Apart from easing trade tensions, risk sentiment also saw support from FOMC meeting minutes that signaled an end to the balance sheet reduction and the possibility of restarting rate hikes some time later should the economic data turn more positive.


Commodities


Crude oil prices staged a second consecutive weekly rise mainly due to progress in US-China trade talks that adjusted expectations for global demand. Positive expectations over a trade deal coupled with OPEC-led production cuts helped to somehow ease concerns over surging US production. However, the US shale boom continues to cap the bulls’ enthusiasm as the crude oil output reached another record high during the previous week, rising to 12 million barrels per day. Meanwhile, according to Baker Hughes data, the energy firms cut the number of oil rigs operating for the first time in three weeks. The total count was down by four to 853 from 857.

Brent extended gains to fresh November highs marginally below the $68 threshold, though finished around the $67 figure as the sentiment turned worse in the second half of the trading week. The rally stalled ahead of the $68 mark as bulls decided to take a pause. On the other hand, market participants refrained from profit-taking as the sentiment remains mainly positive in the commodity sector due to easing concerns over the global oversupply. Further on, oil dynamics will depend on the developments in the US-China trade relations, with further signs of progress could send the barrel higher.

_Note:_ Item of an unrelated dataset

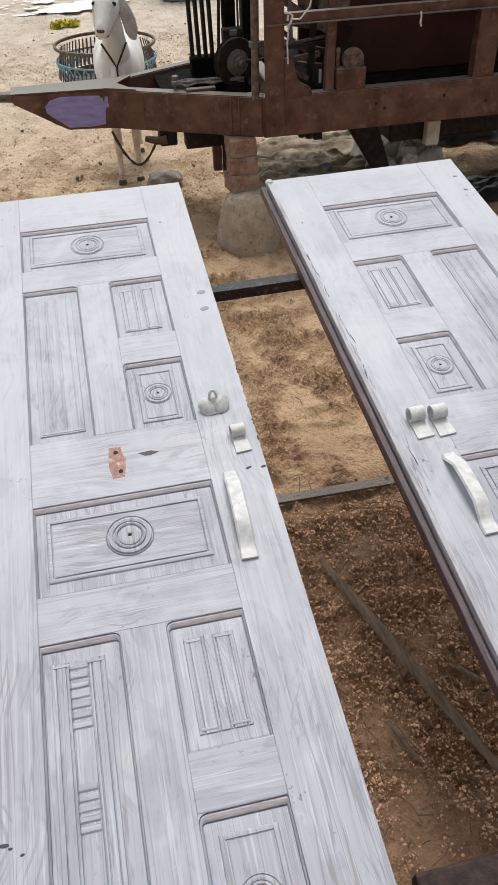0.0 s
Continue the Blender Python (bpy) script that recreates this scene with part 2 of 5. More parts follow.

It was a roller-coaster week for gold prices that rallied to ten-month highs above $1,346 and then retreated partially and settled below $1,330. The bullish driver was weaker USD at the start of the week but the positive risk sentiment capped the upside potential in the bullion. The priced peaked after the FOMC meeting minutes turned out not as dovish as expected. Against this backdrop, the US Treasury yields rose and capped gold’s attractiveness. But due to a bounce on Friday, the yellow metal managed to its second weekly gain, also due to dismal US economic data that stoke worries about the global economy.